Campus Life

World leading computational chemist, Dr. Stacey Wetmore, honoured with 2021 Speaker Research Award

Dr. Stacey Wetmore is one of the world’s leading computational chemists and has pushed the boundaries of modeling nucleic acids and proteins to become one of the most cited and studied researchers in her field. The University of Lethbridge has named Wetmore the 2021 winner of the Speaker Research Award.

“Dr. Wetmore has demonstrated exceptional scholarly distinction and has had considerable impact on her field of study,” says Dr. Robert Wood, interim vice-president (research). “She is also a tireless advocate for training and supporting the next generation of aspiring scientists as well as educating the public at large through her knowledge mobilization and translation activities.”

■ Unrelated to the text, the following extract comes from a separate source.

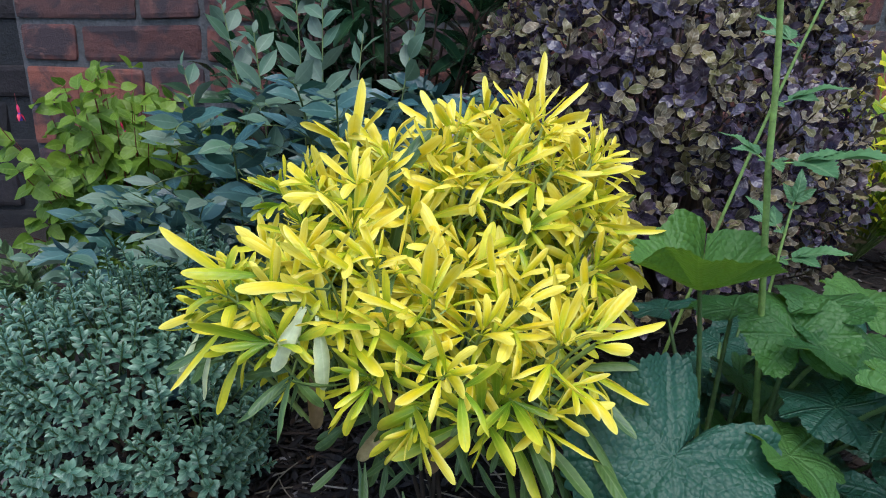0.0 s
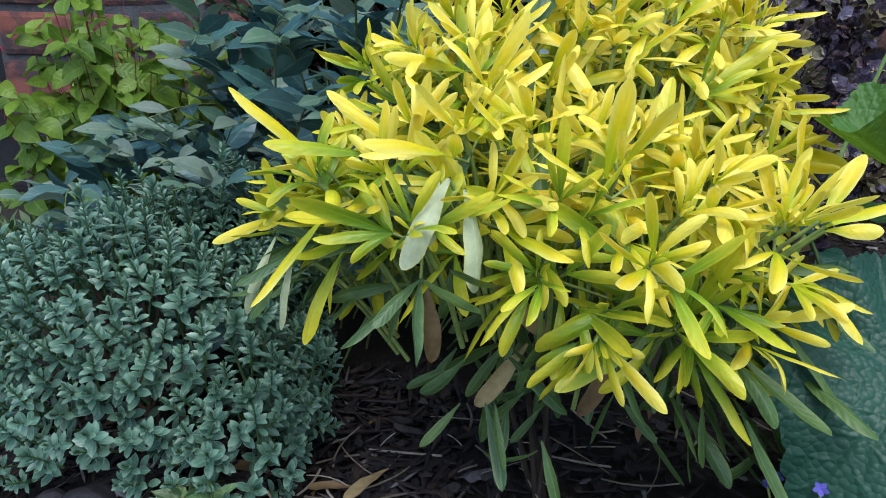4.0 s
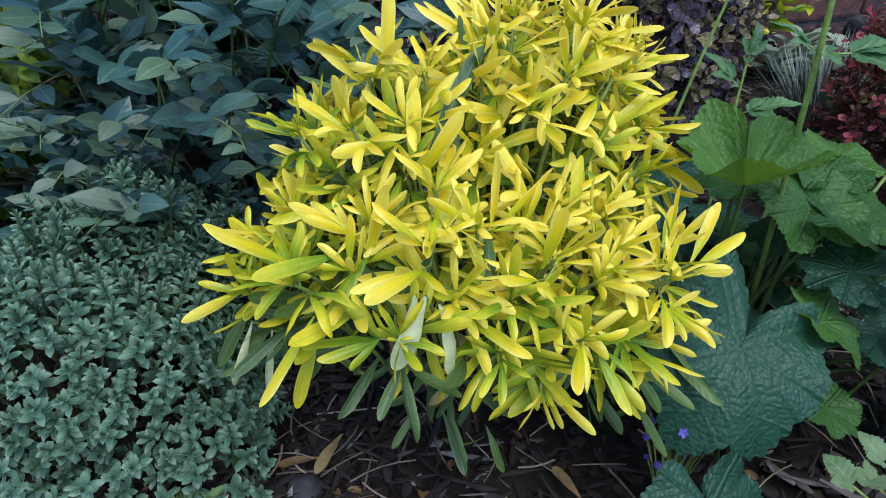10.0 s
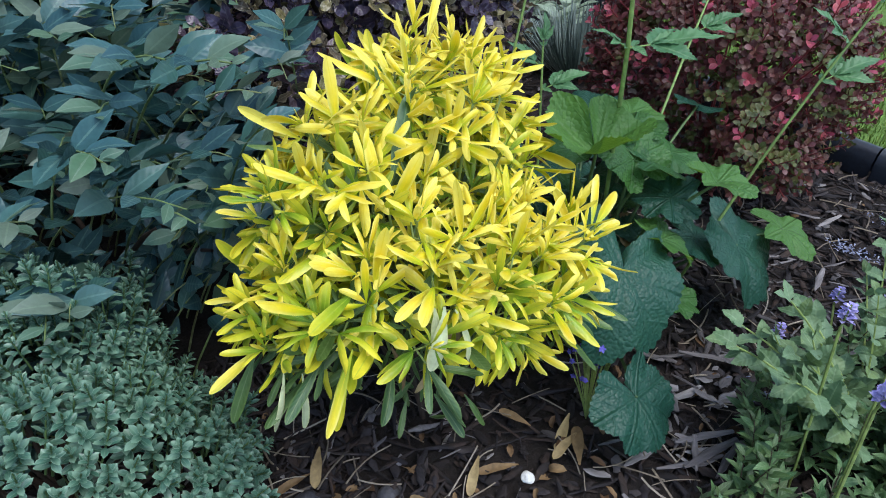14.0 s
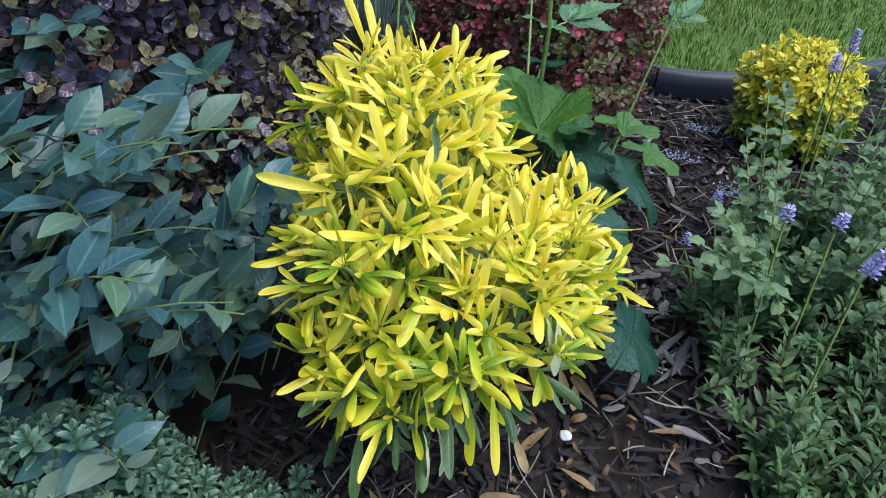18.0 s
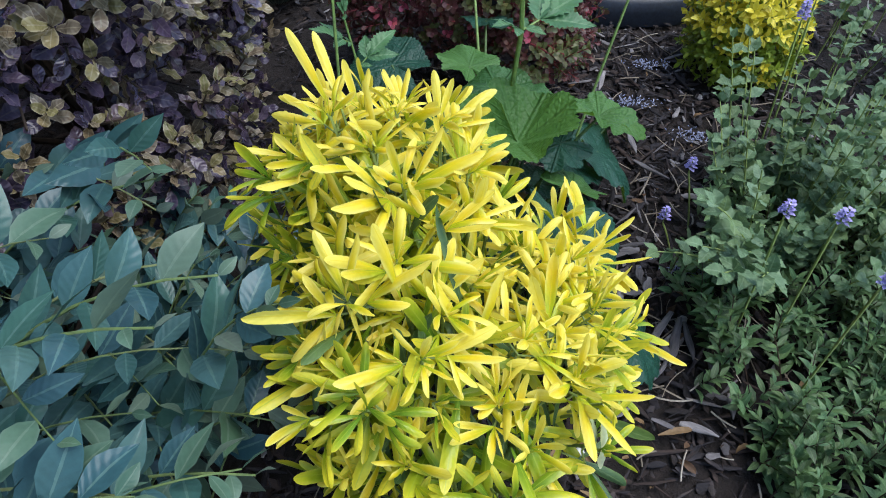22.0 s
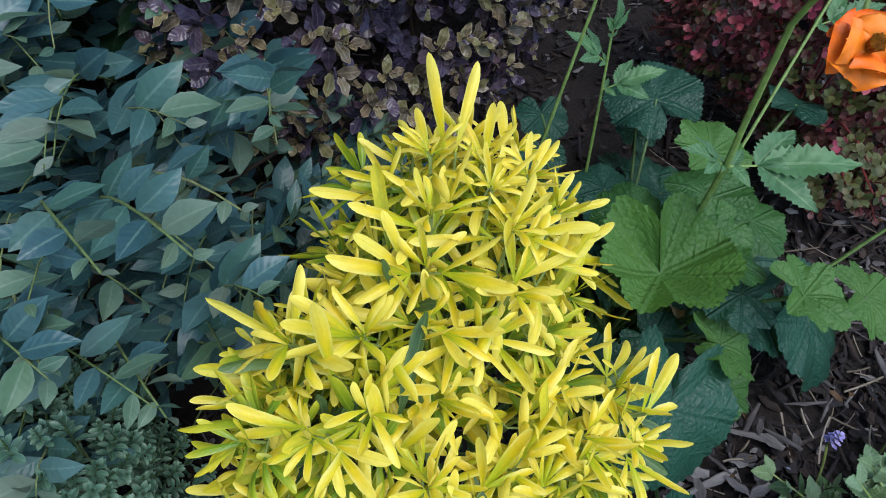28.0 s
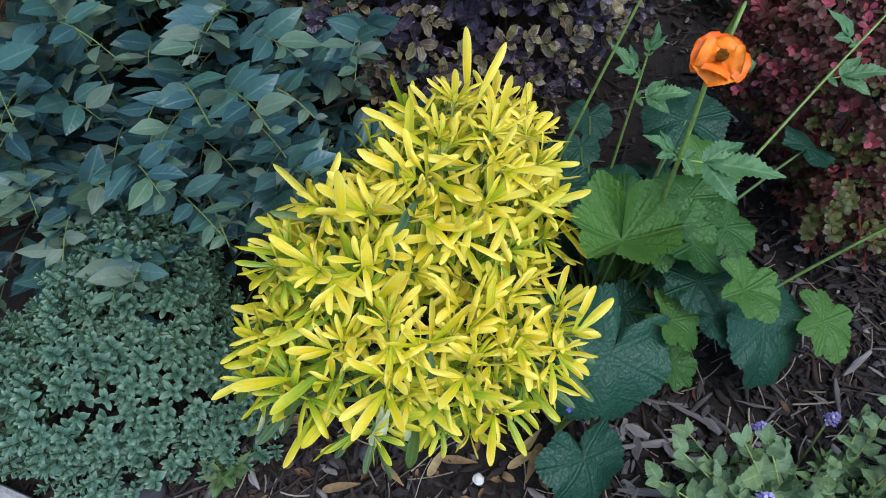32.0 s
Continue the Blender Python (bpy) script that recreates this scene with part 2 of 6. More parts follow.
M["stem"] = plain_mat("green_stem", [(0.20, 0.28, 0.07), (0.30, 0.38, 0.12)], 150, 0.55, 0.3, 0.0008)
M["shoot_stem"] = plain_mat("young_shoot_stem", [(0.10, 0.16, 0.05), (0.17, 0.24, 0.09), (0.20, 0.22, 0.10)], 150, 0.55, 0.3, 0.0008)
M["hairy_stem"] = plain_mat("pale_green_stem", [(0.13, 0.23, 0.05), (0.20, 0.31, 0.09)], 220, 0.6, 0.6, 0.0008)
M["petiole"] = plain_mat("green_petiole", [(0.05, 0.10, 0.03), (0.09, 0.16, 0.05)], 220, 0.6, 0.5, 0.0008)
M["brown_stem"] = plain_mat("brown_twig", [(0.03, 0.02, 0.014), (0.07, 0.045, 0.03)], 150, 0.8, 0.5, 0.0008)
M["red_stem"] = plain_mat("red_stem", [(0.16, 0.02, 0.03), (0.25, 0.04, 0.04)], 150, 0.5, 0.3, 0.0008)
M["soil"] = plain_mat("dark_soil", [(0.010, 0.007, 0.006), (0.024, 0.016, 0.014), (0.04, 0.028, 0.024)], 130, 0.9, 1.0, 0.006)
M["bark"] = plain_mat("bark_chip", [(0.008, 0.006, 0.007), (0.019, 0.014, 0.014), (0.042, 0.026, 0.020), (0.013, 0.011, 0.013), (0.026, 0.022, 0.026), (0.062, 0.048, 0.042)], 300, 0.85, 0.8, 0.002, stretch=(1, 0.15, 1))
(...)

Wetmore, born and raised in St. John, New Brunswick, came to the U of L in 2006 as a Canada Research Chair and quickly established the University’s own computer cluster within the Department of Chemistry & Biochemistry. She will be presented with the Speaker Research Award at the uLethbridge Awards Night on Thursday, May 27.

Dr. Stacey Wetmore

Stacey Wetmore learned early that her understanding of advanced chemistry principles were not best applied in a lab setting but rather in front of a computer, where she could also utilize her mathematical aptitude. So began an outstanding career in computational chemistry.

Wetmore completed her undergraduate degree at Mount Allison University before earning her doctorate in computational chemistry at Dalhousie University. Her research is primarily focused on using computer calculations to understand how the structure and function of DNA changes upon damage from external factors in our environment, how naturally occurring modifications impact the many critical roles of RNA, and the function of enzymes that interact with nucleic acids.

Her work has broad and far-reaching implications, including directly impacting the health of the general population. For example, by providing fundamental information about the structure of modified DNA/RNA and how enzymes that interact with nucleic acids work, her research permits the design of cancer treatments that minimize drug resistances or therapy-derived secondary tumors.

Wetmore’s contributions to the field have earned her numerous accolades, including a Tier II NSERC Canada Research Chair and a Tier I Board of Governors Research Chair. In 2021 she earned election as a Fellow of the Royal Society of Chemistry.